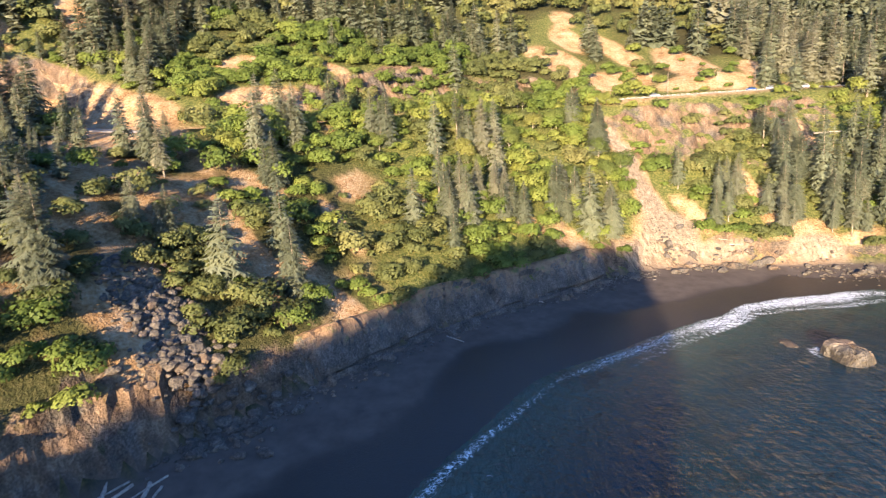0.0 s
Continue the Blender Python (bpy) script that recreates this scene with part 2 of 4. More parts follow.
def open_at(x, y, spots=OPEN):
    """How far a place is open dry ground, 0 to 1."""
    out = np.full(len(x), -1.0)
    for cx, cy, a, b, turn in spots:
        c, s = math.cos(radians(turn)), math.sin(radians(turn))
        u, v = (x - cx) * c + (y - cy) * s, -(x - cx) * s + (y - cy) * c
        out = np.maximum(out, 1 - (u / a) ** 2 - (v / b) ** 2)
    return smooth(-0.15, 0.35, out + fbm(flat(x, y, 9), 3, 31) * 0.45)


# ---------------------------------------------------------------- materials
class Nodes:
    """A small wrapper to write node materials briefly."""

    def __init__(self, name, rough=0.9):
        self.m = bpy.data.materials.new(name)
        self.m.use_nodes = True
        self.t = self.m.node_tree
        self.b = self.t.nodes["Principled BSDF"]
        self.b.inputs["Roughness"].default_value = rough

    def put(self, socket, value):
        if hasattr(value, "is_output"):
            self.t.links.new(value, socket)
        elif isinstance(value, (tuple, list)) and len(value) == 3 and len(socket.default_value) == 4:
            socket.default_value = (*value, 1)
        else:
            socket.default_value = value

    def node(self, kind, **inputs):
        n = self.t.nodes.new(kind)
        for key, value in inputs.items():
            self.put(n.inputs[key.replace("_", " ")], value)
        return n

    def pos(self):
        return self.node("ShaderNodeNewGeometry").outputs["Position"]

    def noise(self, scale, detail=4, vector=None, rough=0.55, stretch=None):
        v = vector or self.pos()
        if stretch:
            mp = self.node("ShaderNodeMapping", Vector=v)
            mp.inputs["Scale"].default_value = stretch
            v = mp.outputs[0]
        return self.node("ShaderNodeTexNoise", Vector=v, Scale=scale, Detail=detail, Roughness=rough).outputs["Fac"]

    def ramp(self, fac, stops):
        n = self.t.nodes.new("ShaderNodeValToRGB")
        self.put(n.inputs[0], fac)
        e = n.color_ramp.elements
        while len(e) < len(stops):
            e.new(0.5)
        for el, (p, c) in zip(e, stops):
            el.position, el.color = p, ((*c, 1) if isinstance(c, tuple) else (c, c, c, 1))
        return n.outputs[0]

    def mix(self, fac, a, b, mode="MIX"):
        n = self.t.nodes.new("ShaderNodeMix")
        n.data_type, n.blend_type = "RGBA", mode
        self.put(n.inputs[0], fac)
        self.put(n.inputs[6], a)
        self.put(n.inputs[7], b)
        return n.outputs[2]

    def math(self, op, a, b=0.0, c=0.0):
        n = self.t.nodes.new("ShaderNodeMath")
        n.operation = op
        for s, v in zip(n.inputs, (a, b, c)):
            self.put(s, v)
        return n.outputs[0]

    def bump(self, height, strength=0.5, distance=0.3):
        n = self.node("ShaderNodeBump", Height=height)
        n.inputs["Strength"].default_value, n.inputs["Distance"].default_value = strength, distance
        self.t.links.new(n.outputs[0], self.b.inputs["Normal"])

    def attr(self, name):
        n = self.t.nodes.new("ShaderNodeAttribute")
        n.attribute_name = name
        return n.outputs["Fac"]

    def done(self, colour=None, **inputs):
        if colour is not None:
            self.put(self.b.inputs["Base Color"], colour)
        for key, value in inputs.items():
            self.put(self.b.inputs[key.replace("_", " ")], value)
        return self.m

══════

→ Job: Exclude the images and reproduce the remaining data exactly.

→ Problem solution:
0.0 s
Continue the Blender Python (bpy) script that recreates this scene with part 2 of 4. More parts follow.
def open_at(x, y, spots=OPEN):
    """How far a place is open dry ground, 0 to 1."""
    out = np.full(len(x), -1.0)
    for cx, cy, a, b, turn in spots:
        c, s = math.cos(radians(turn)), math.sin(radians(turn))
        u, v = (x - cx) * c + (y - cy) * s, -(x - cx) * s + (y - cy) * c
        out = np.maximum(out, 1 - (u / a) ** 2 - (v / b) ** 2)
    return smooth(-0.15, 0.35, out + fbm(flat(x, y, 9), 3, 31) * 0.45)


# ---------------------------------------------------------------- materials
class Nodes:
    """A small wrapper to write node materials briefly."""

    def __init__(self, name, rough=0.9):
        self.m = bpy.data.materials.new(name)
        self.m.use_nodes = True
        self.t = self.m.node_tree
        self.b = self.t.nodes["Principled BSDF"]
        self.b.inputs["Roughness"].default_value = rough

    def put(self, socket, value):
        if hasattr(value, "is_output"):
            self.t.links.new(value, socket)
        elif isinstance(value, (tuple, list)) and len(value) == 3 and len(socket.default_value) == 4:
            socket.default_value = (*value, 1)
        else:
            socket.default_value = value

    def node(self, kind, **inputs):
        n = self.t.nodes.new(kind)
        for key, value in inputs.items():
            self.put(n.inputs[key.replace("_", " ")], value)
        return n

    def pos(self):
        return self.node("ShaderNodeNewGeometry").outputs["Position"]

    def noise(self, scale, detail=4, vector=None, rough=0.55, stretch=None):
        v = vector or self.pos()
        if stretch:
            mp = self.node("ShaderNodeMapping", Vector=v)
            mp.inputs["Scale"].default_value = stretch
            v = mp.outputs[0]
        return self.node("ShaderNodeTexNoise", Vector=v, Scale=scale, Detail=detail, Roughness=rough).outputs["Fac"]

    def ramp(self, fac, stops):
        n = self.t.nodes.new("ShaderNodeValToRGB")
        self.put(n.inputs[0], fac)
        e = n.color_ramp.elements
        while len(e) < len(stops):
            e.new(0.5)
        for el, (p, c) in zip(e, stops):
            el.position, el.color = p, ((*c, 1) if isinstance(c, tuple) else (c, c, c, 1))
        return n.outputs[0]

    def mix(self, fac, a, b, mode="MIX"):
        n = self.t.nodes.new("ShaderNodeMix")
        n.data_type, n.blend_type = "RGBA", mode
        self.put(n.inputs[0], fac)
        self.put(n.inputs[6], a)
        self.put(n.inputs[7], b)
        return n.outputs[2]

    def math(self, op, a, b=0.0, c=0.0):
        n = self.t.nodes.new("ShaderNodeMath")
        n.operation = op
        for s, v in zip(n.inputs, (a, b, c)):
            self.put(s, v)
        return n.outputs[0]

    def bump(self, height, strength=0.5, distance=0.3):
        n = self.node("ShaderNodeBump", Height=height)
        n.inputs["Strength"].default_value, n.inputs["Distance"].default_value = strength, distance
        self.t.links.new(n.outputs[0], self.b.inputs["Normal"])

    def attr(self, name):
        n = self.t.nodes.new("ShaderNodeAttribute")
        n.attribute_name = name
        return n.outputs["Fac"]

    def done(self, colour=None, **inputs):
        if colour is not None:
            self.put(self.b.inputs["Base Color"], colour)
        for key, value in inputs.items():
            self.put(self.b.inputs[key.replace("_", " ")], value)
        return self.m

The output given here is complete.